The Problem With 'When I Grow Up'

Who here is guilty of using the phrase, "When I grow up" in the past year? I have witnessed the use of it by students at my school (myself included), and one day it hit me. For the most part, we are grown up. No pressure, or anything.

I don't actually have a problem with "When I grow up" itself. It allows little kids to imagine and wonder, and is a pretty good Pussycat Dolls song, but it is awfully misleading. It makes it seem like one day, I'll just be a grownup, and I'll just KNOW what I'm going to do, because I'm a grownup and that's how it works. "When I grow up" made me think that I would age up one day like a Sim, and I would just be tall, stylish and most importantly aware of what career path I would take. The reason I still don't know what I want to be when I "grow up" is because of "When I grow up."

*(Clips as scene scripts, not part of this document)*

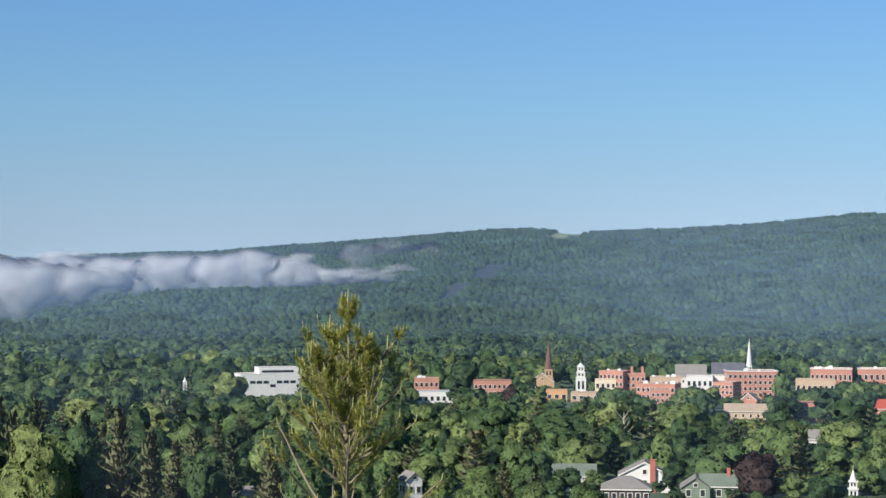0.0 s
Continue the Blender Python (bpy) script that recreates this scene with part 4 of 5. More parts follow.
def gabled_hall():
    e = stand("church", "orange brick church hall with a brown roof and white-trimmed gable", "church", 61.8, 582, -2)
    SIGHT.append((59.6, 63.9, 582, -6.08))
    for q in (-14, 0, 14):
        x, y = polar(61.8 + math.degrees(q / 582), 596)
        BLOCKED.append((float(x), float(y), 17))
    w, d, ev, top = 38.0, 14.0, 5.0, 9.0
    a = w / 2
    solid("wall", [(-a, 5, 0), (a, 5, 0), (a, 5 + d, 0), (-a, 5 + d, 0), (-a, 5, ev), (a, 5, ev), (a, 5 + d, ev), (-a, 5 + d, ev), (-a, 5 + d / 2, top), (a, 5 + d / 2, top)],
          [(0, 1, 5, 4), (2, 3, 7, 6), (0, 4, 8, 7, 3), (1, 2, 6, 9, 5)], "brick", e)
    slab("roof_slope", [(-a - 0.6, 4.4, ev), (a + 0.6, 4.4, ev), (a + 0.6, 5 + d / 2, top + 0.3), (-a - 0.6, 5 + d / 2, top + 0.3)], 0.3, "brownroof", e)
    slab("roof_slope", [(a + 0.6, 5.6 + d, ev), (-a - 0.6, 5.6 + d, ev), (-a - 0.6, 5 + d / 2, top + 0.3), (a + 0.6, 5 + d / 2, top + 0.3)], 0.3, "brownroof", e)
    g, x0 = 7.4, -0.5
    solid("gable_wall", [(x0 - g, 0, 0), (x0 + g, 0, 0), (x0 + g, 8, 0), (x0 - g, 8, 0), (x0 - g, 0, 5.2), (x0 + g, 0, 5.2), (x0 + g, 8, 5.2), (x0 - g, 8, 5.2), (x0, 0, 8.8), (x0, 8, 8.8)],
          [(0, 1, 5, 8, 4), (3, 7, 9, 6, 2), (0, 4, 7, 3), (1, 2, 6, 5)], "brick", e)
    for s in (-1, 1):
        slab("gable_roof", [(x0, -0.4, 9.15), (x0 + s * (g + 0.5), -0.4, 5.1), (x0 + s * (g + 0.5), 10, 5.1), (x0, 10, 9.15)][::s], 0.25, "brownroof", e)
        slab("barge_board", [(x0, -0.55, 9.2), (x0 + s * (g + 0.5), -0.55, 5.15), (x0 + s * (g + 0.5), -0.42, 5.15), (x0, -0.42, 9.2)][::s], 0.55, "trim", e)
    for x in (-2.5, 2.0):
        box("window", e, (2.2, 0.14, 5.0), (x0 + x, -0.06, 2.9), "stone")
        box("window_pane", e, (2.0, 0.14, 1.5), (x0 + x, -0.1, 4.5), "glass")
        box("window_pane", e, (2.0, 0.14, 1.2), (x0 + x, -0.1, 1.2), "glass")
    box("door", e, (2.4, 0.2, 2.2), (x0 - 5.2, -0.1, 1.1), "trim", "pale double door")
    box("window_pane", e, (0.7, 0.14, 1.4), (x0 + 0.2, -0.08, 7.0), "glass")
    box("window_pane", e, (1.2, 0.14, 2.4), (x0 - 5.3, -0.08, 3.6), "glass")
    for j in range(3):
        box("window", e, (1.1, 0.14, 4.6), (9.3 + 3.3 * j, 4.94, 2.4), "stone")
        box("window_pane", e, (1.0, 0.14, 2.0), (9.3 + 3.3 * j, 4.9, 3.6), "glass")
        box("window", e, (1.1, 0.14, 4.6), (-16.5 + 3.3 * j, 4.94, 2.4), "stone")
    bm = bmesh.new()
    bm_box(bm, (1.5, 1.5, 3.2), (0, 0, 1.6))
    bm_box(bm, (1.8, 1.8, 0.3), (0, 0, 3.2))
    part("chimney", bm, "redbrick", e, "", pose(x0 + 0.4, 9, 7.6))


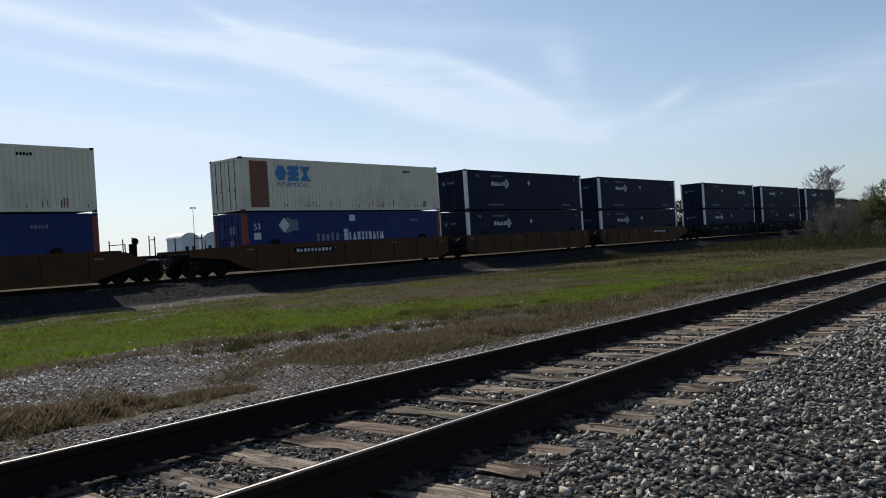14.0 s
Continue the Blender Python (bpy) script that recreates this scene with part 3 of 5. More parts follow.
def make_track(name, label, centre, top, x0, x1, step, first, joints):
    track = empty(name, label, "track")
    for side in (-1, 1):
        y = centre + side * GAUGE / 2
        bm = prism(fresh(), [(y + a, top + b) for a, b in rail_outline()], x0, x1, "x")
        bm.faces.ensure_lookup_table()
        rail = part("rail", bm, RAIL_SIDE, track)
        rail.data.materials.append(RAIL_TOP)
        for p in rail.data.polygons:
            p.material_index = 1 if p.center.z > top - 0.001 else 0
        for jx in joints:
            bm = fresh()
            for s in (-1, 1):
                box(bm, jx - 0.45, jx + 0.45, y + s * 0.013, y + s * 0.034, top - 0.14, top - 0.05, 0.006)
                for k in range(6):
                    rod(bm, (jx - 0.375 + 0.15 * k, y + s * 0.03, top - 0.095), (jx - 0.375 + 0.15 * k, y + s * 0.062, top - 0.095), 0.017, 6)
            part("joint_bar", bm, STEEL_DARK, rail, "rusty bolted joint bar")
    return track


def tie_mesh(seed, width=0.21, length=2.59, depth=0.17):
    """A hewn timber tie with split ends and worn, uneven top edges."""
    r = random.Random(seed)
    bm = fresh()
    cols, rows = 13, 7
    width *= r.uniform(0.86, 1.04)
    crack = [r.uniform(-0.03, -0.004) if i in (2, 4) else r.uniform(-0.008, 0.0) for i in range(rows)]
    top = [[bm.verts.new((width * (i / (rows - 1) - 0.5) + r.uniform(-0.006, 0.006), length * (j / (cols - 1) - 0.5) + (r.uniform(-0.05, 0.05) if j in (0, cols - 1) else 0),
                          -0.004 + crack[i] * r.uniform(0.2, 1.6) - (0.016 if i in (0, rows - 1) else 0) * r.uniform(0.2, 1.8) + r.uniform(-0.005, 0.004))) for j in range(cols)] for i in range(rows)]
    low = {}
    for i in range(rows):
        for j in range(cols):
            if i in (0, rows - 1) or j in (0, cols - 1):
                v = top[i][j]
                low[i, j] = bm.verts.new((v.co.x, v.co.y, -depth))
    for i in range(rows - 1):
        for j in range(cols - 1):
            bm.faces.new((top[i][j], top[i + 1][j], top[i + 1][j + 1], top[i][j + 1]))
    ring = [(i, 0) for i in range(rows)] + [(rows - 1, j) for j in range(1, cols)] + [(i, cols - 1) for i in range(rows - 2, -1, -1)] + [(0, j) for j in range(cols - 2, 0, -1)]
    for a, b in zip(ring, ring[1:] + ring[:1]):
        bm.faces.new((low[a], low[b], top[b[0]][b[1]], top[a[0]][a[1]]))
    me = bpy.data.meshes.new("tie")
    bmesh.ops.recalc_face_normals(bm, faces=bm.faces)
    bm.to_mesh(me)
    bm.free()
    me.materials.append(TIE_WOOD)
    return me


def fastening_mesh():
    """A tie plate with four spike heads, for one rail seat."""
    bm = fresh()
    box(bm, -0.09, 0.09, -0.17, 0.17, 0.0, 0.012)
    for sx in (-0.05, 0.05):
        for sy in (-0.1, 0.1):
            box(bm, sx - 0.012, sx + 0.012, sy - 0.02, sy + 0.02, 0.012, 0.04)
    me = bpy.data.meshes.new("tie_plate")
    bm.to_mesh(me)
    bm.free()
    me.materials.append(STEEL_DARK)
    return me


def lay_ties(track, centre, top, x0, x1, step, first, fastened_to):
    """Each tie is a piece of its track; those close by carry their plates and spikes."""
    shapes, plate = [tie_mesh(s) for s in range(7)], fastening_mesh()
    k, r = math.ceil((x0 - first) / step), random.Random(5)
    while first + k * step < x1:
        x = first + k * step
        tie = mesh_object("tie", shapes[(k * 5) % 7], TIE_WOOD, track)
        tie.matrix_basis = pose(x + r.uniform(-0.02, 0.02), centre + r.uniform(-0.05, 0.05), top - 0.192 + r.uniform(-0.006, 0.006), 0, 0, r.uniform(-1.6, 1.6))
        if x < fastened_to:
            for side in (-1, 1):
                p = mesh_object("tie_plate", plate, STEEL_DARK, track)
                p.matrix_basis = pose(x, centre + side * GAUGE / 2, top - 0.194)
        k += 1


near_track = make_track("railway_track", "rusty rails on weathered timber ties in grey ballast", NEAR_Y, NEAR_TOP, -30, 320, TIE_STEP, TIE_FIRST, ())
far_track = make_track("railway_track", "far railway track on raised grey ballast under the train", FAR_Y, FAR_TOP, -380, 420, 0.5, 0.0, ())


# ---- containers ----
BOX_L, BOX_W, BOX_H = 16.15, 2.59, 2.896
HX, HY = BOX_L / 2, BOX_W / 2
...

In elementary school, the question "What do you want to do when you grow up?" filled me with whimzy. Now, it just fills me with fear (and headaches), because it's serious now. As a child, I felt free to answer whatever I wanted. When I was little, I would say I wanted to be a zebra because it simply didn't matter. I didn't have to worry about whether zebras were hiring, or the average wage of a zebra, or the best colleges for studying zebra-ology. Now, I feel like I'm walking on eggshells when I answer, because I know people will judge my intelligence on my answer. Also, if I say, "I don't know," they are going to infer that I really mean I'm going to live in a box. If I knew the horrors of the words "When I grow up" back in elementary school, I would have started seriously thinking about it sooner, (or invested in Apple and been able to avoid the question completely).

Honestly, there isn't an easy way to fix the problem. If we tell little kids that it's crucial to their survival that they can get a job and make money, then there are millions of kids who find out that they can't be a zebra prematurely. (I mean you can be a zebra if you want, but I hear that job isn't hiring very much now.) However, if we still let the high schoolers believe that they can be zebras, then we will have millions of out-of-work zebras. Maybe, the first person ever to ask the "When you grow up" question should have been interrupted by a frisbee in the face or bird droppings on his head so he would have forgotten his question. We can get there once we get the time machine. As for now, I'm stumped.

So, if you're a parent and when asked what your child wants to be when he or she "grows up" can't seem to remember what words are or how sentences work, give 'em a break. Right now the college world seems like The Hunger Games except everybody's Katniss. If you're too old to understand that reference, just know it's really, really, really scary.

Also, if you're a student who can't seem to remember what words are or how sentences work when asked what you are going to do when you "grow up," give yourself a break. You've still got time to think. Some people your parents' age still don't know. Some people never know. Also, if it doesn't work you can always just live in a box, providing that said box is Wi-Fi accessible.